Profits Available for Distribution
Section 830 of the Companies Act 2006 provides that a dividend or distribution to shareholders may only be made out of profits available for the purpose, as shown in the ‘relevant accounts’.
Relevant accounts include year-end accounts drawn up according to applicable UK Law and accounting standards, and for private companies interim management accounts which contain sufficient information to support the decision to pay a dividend. Profits available for distribution are defined as accumulated realised profits less accumulated realised losses. Distributions cannot be lawfully made out of capital.

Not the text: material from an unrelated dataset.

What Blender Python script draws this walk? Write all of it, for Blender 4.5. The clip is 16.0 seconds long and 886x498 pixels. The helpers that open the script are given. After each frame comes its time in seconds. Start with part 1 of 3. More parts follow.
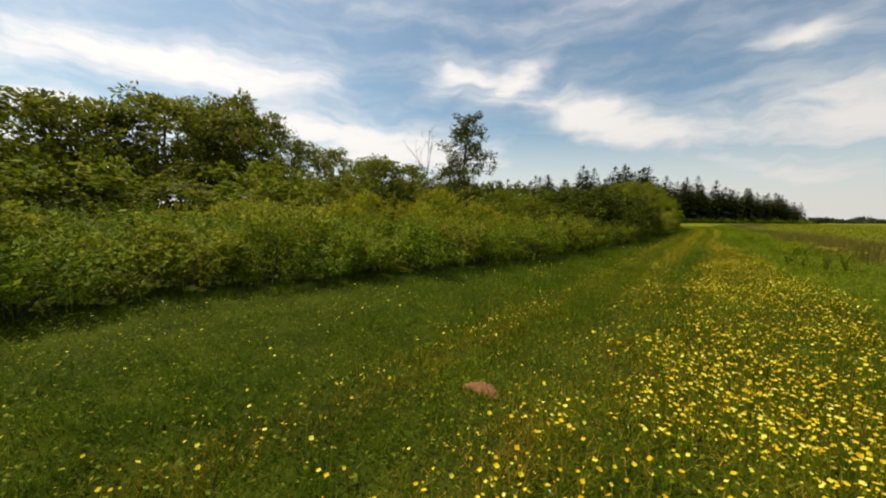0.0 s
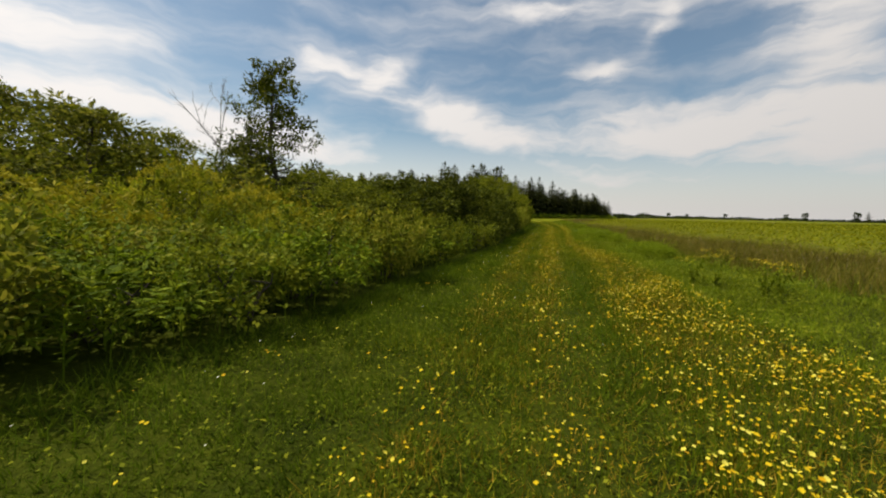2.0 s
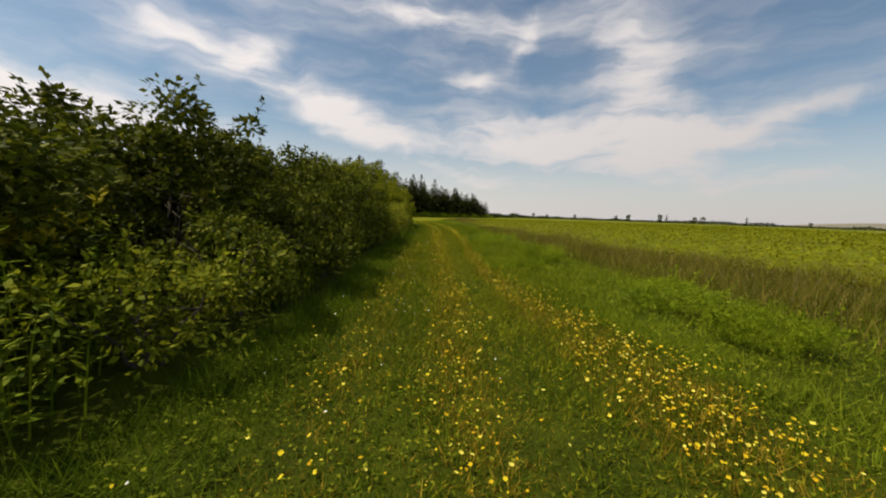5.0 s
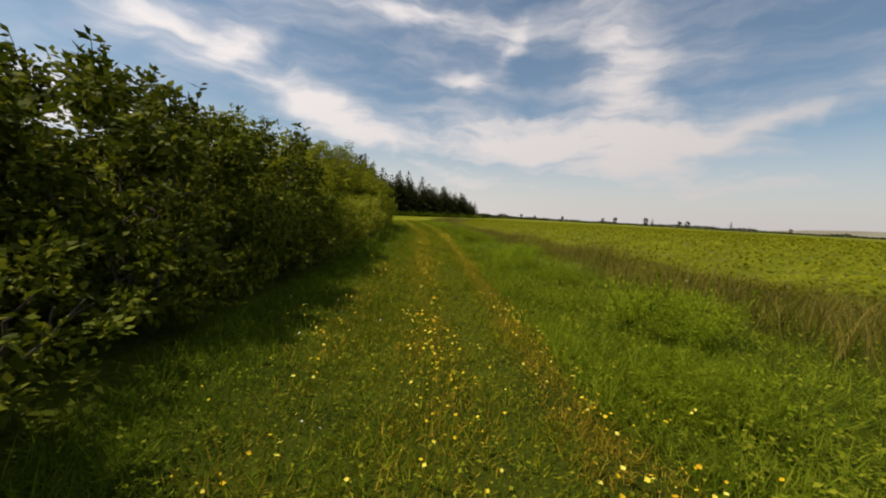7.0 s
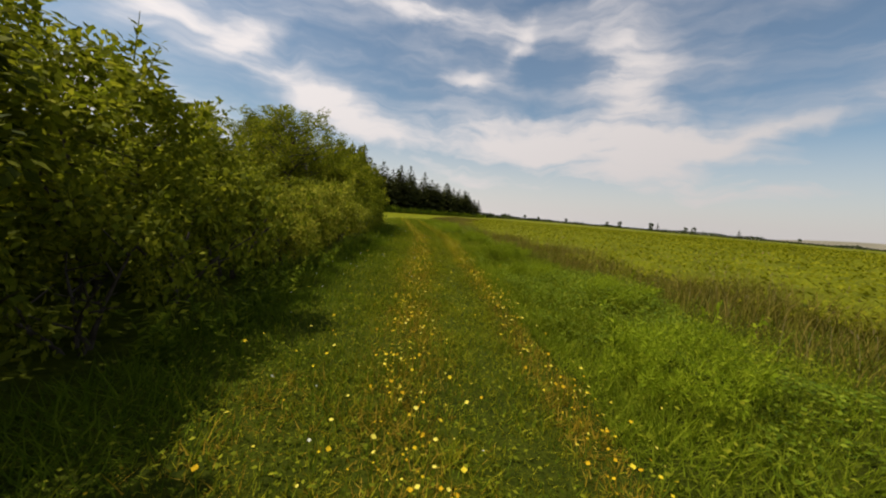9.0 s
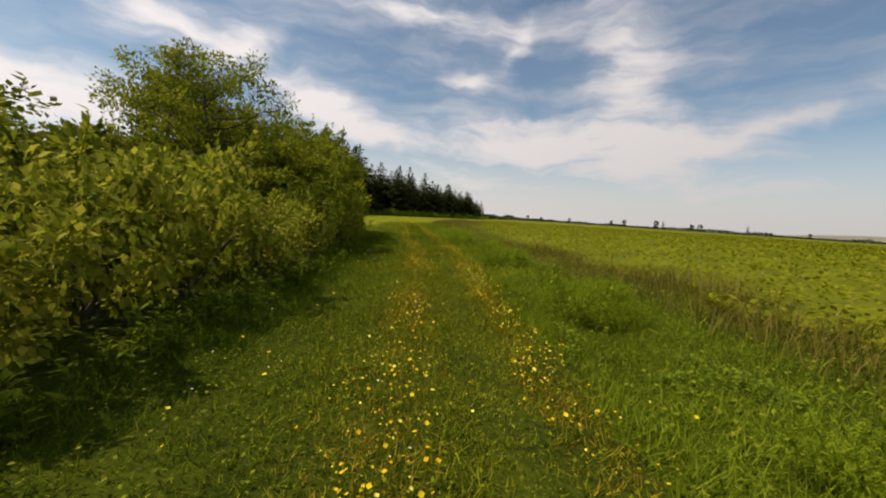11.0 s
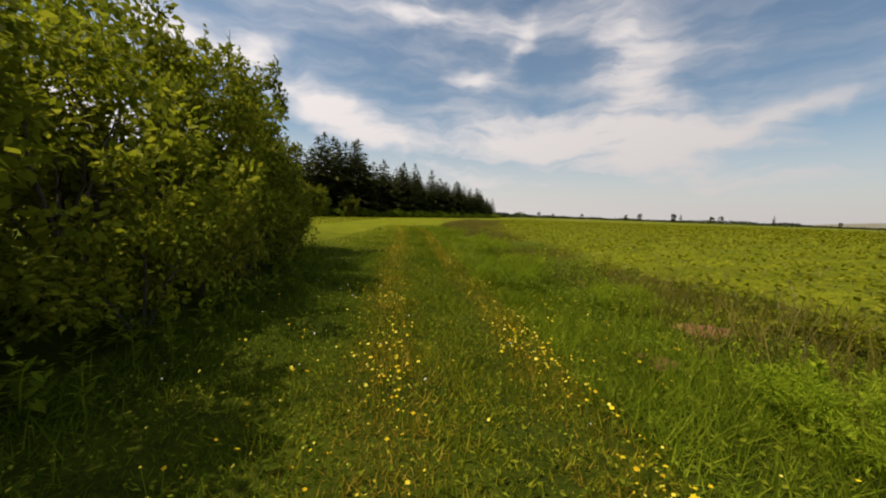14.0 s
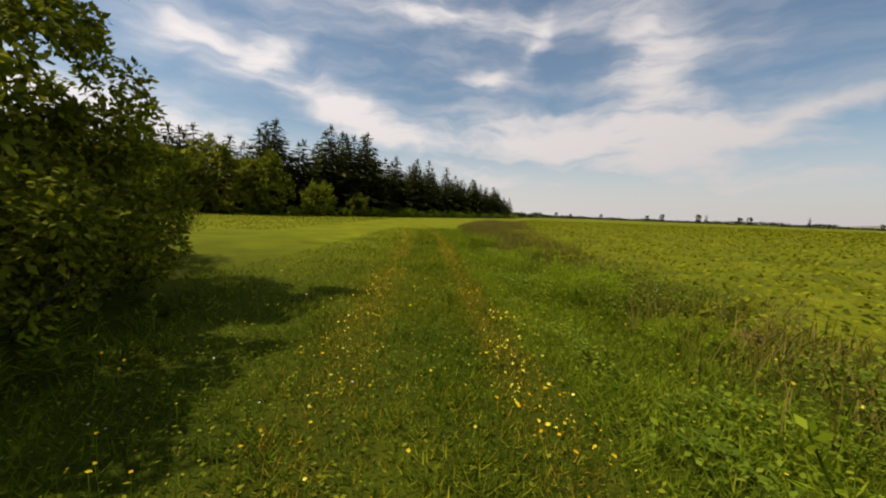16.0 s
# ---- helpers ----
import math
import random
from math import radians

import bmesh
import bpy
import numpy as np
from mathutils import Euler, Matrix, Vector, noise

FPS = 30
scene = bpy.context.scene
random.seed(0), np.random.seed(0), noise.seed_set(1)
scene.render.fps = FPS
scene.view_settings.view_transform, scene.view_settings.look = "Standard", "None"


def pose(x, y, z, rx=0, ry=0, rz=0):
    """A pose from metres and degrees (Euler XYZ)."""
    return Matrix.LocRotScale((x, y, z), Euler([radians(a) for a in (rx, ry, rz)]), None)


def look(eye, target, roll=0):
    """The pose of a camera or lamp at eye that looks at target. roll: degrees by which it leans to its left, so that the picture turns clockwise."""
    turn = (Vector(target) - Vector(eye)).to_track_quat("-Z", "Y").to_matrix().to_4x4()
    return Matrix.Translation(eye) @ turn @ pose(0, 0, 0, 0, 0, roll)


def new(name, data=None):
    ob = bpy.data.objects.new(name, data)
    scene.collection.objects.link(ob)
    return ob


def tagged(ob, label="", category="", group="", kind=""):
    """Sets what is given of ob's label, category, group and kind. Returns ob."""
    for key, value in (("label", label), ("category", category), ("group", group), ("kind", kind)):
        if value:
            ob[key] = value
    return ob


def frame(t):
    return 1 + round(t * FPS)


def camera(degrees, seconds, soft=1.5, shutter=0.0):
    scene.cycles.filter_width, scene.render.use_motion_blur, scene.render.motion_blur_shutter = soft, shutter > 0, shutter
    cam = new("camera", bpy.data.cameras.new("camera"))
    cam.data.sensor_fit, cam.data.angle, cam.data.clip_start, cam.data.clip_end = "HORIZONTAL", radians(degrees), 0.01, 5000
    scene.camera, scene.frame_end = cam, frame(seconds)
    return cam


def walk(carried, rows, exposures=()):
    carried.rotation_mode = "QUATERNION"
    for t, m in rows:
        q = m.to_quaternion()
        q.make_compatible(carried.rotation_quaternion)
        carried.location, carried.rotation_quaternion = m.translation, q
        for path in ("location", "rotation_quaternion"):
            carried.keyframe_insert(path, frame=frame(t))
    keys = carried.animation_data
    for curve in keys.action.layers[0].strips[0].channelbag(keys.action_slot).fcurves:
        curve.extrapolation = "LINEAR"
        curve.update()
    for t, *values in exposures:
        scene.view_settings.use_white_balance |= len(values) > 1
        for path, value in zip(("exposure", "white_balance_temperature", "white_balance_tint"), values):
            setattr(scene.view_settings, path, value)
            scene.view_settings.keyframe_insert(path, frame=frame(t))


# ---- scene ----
cam = camera(103, 16.0, soft=2.05)
# seconds, metres, degrees
PATH = [
    (0, 1.535, -2.610, 1.25, 84.49, -0.9, 38.8),
    (0.5, 1.190, -1.191, 1.25, 84.3, -0.9, 32.82),
    (1, 0.855, 0.230, 1.25, 84.18, -0.99, 27.63),
    (1.5, 0.617, 1.670, 1.25, 83.79, -1.05, 22.84),
    (2, 0.388, 3.112, 1.25, 84.11, -1.21, 17.98),
    (2.5, 0.257, 4.566, 1.25, 84.27, -1.11, 13.27),
    (3, 0.135, 6.021, 1.25, 84.28, -1.07, 9.2),
    (3.5, 0.069, 7.480, 1.25, 84.29, -1.26, 5.99),
    (4, 0.012, 8.939, 1.25, 84.29, -1.56, 3.4),
    (4.5, -0.028, 10.398, 1.25, 84.33, -1.75, 1.04),
    (5.5, -0.041, 13.318, 1.25, 84.32, -2.33, -1.67),
    (6.2, -0.030, 15.362, 1.25, 84.31, -2.73, -2.53),
    (7, -0.019, 17.698, 1.25, 84.3, -3.19, -2.67),
    (7.5, -0.010, 19.158, 1.25, 84.2, -3.3, -2.64),
    (8, -0.002, 20.618, 1.25, 83.85, -4.01, -2.51),
    (8.5, 0.008, 22.078, 1.25, 83.81, -4.36, -2.48),
    (9, 0.017, 23.538, 1.25, 84, -4.96, -2.35),
    (10.3, 0.046, 27.334, 1.25, 84.2, -4.2, -2.2),
    (11.5, 0.064, 30.838, 1.25, 84.38, -3.51, -2.06),
    (12, 0.060, 32.298, 1.25, 84.21, -3.24, -1.68),
    (12.5, 0.057, 33.758, 1.25, 84.16, -2.76, -1.48),
    (13, 0.043, 35.218, 1.25, 84.17, -2.61, -1.28),
    (13.5, 0.029, 36.678, 1.25, 84.2, -2.25, -1.08),
    (14, -0.006, 38.137, 1.25, 84.22, -2.02, -0.89),
    (14.5, -0.040, 39.597, 1.25, 84.05, -1.89, -0.7),
    (15, -0.098, 41.056, 1.25, 83.97, -1.76, -0.33),
    (15.5, -0.156, 42.515, 1.25, 83.91, -1.94, 0.31),
    (16, -0.214, 43.973, 1.25, 84.1, -2.2, 1.39),
]
walk(cam, [(r[0], pose(*r[1:])) for r in PATH], exposures=[(0.0, 0.14, 6500, 8.0), (2.0, 0.04, 6500, 9.0), (4.5, 0.02, 6500, 11.5), (8.0, 0.02, 6500, 13.0), (12.0, 0.05, 6500, 13.0), (16.0, 0.02, 6500, 13.0)])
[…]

Directors should have regard to whether the company will continue to be solvent after the proposed distribution, considering short-term cash flow implications and continuing ability to pay debts as they fall due.
So how do the directors establish profitability, and critically, demonstrate that they have done so? If distribution can’t be justified from the last statutory accounts, interim accounts will be needed. Private companies must show that the accounts facilitate reasonable judgment with regard to profits, losses, assets and liabilities, provisions, share capital and reserves. A good set of management accounts should provide sufficient evidence, noting that they may require some adjustments, for example to include tax.
Non-compliance will render distribution unlawful (CA 2006, s. 836(4)). Ultra vires and illegal dividends can have unwelcome consequences. If, for instance, a member knows (or has reasonable grounds to believe) that a distribution is unlawful (i.e. it contravenes the 2006 Act), there is a liability to repay. In some circumstances, directors can become personally liable where they authorise an unlawful distribution which cannot be recovered. Note also that HMRC are becoming increasingly aggressive in requiring ultra vires dividends to be repaid by directors of insolvent companies.
Paying in Proportion to Shareholding
Payment is usually made in proportion to shareholding. However, there can be occasions on which this is varied, for example, by means of dividend waiver. Alphabet shares provide flexibility to tailor dividend payments. Again, care is needed to get the detail right.
Shareholders can make a waiver – i.e. opt not to take a dividend when declared: but the right to a dividend must be waived before the dividend is declared. Waiver can be effective for all future dividends, or for any future period of time, or for specific dividends. But note, as stated by HMRC:
‘An act that purports to be a waiver after payment is no more than an assignment or transfer of income, which may constitute a settlement vulnerable to the settlements legislation of ITTOIA 2005, Part 5, Chapter 5.’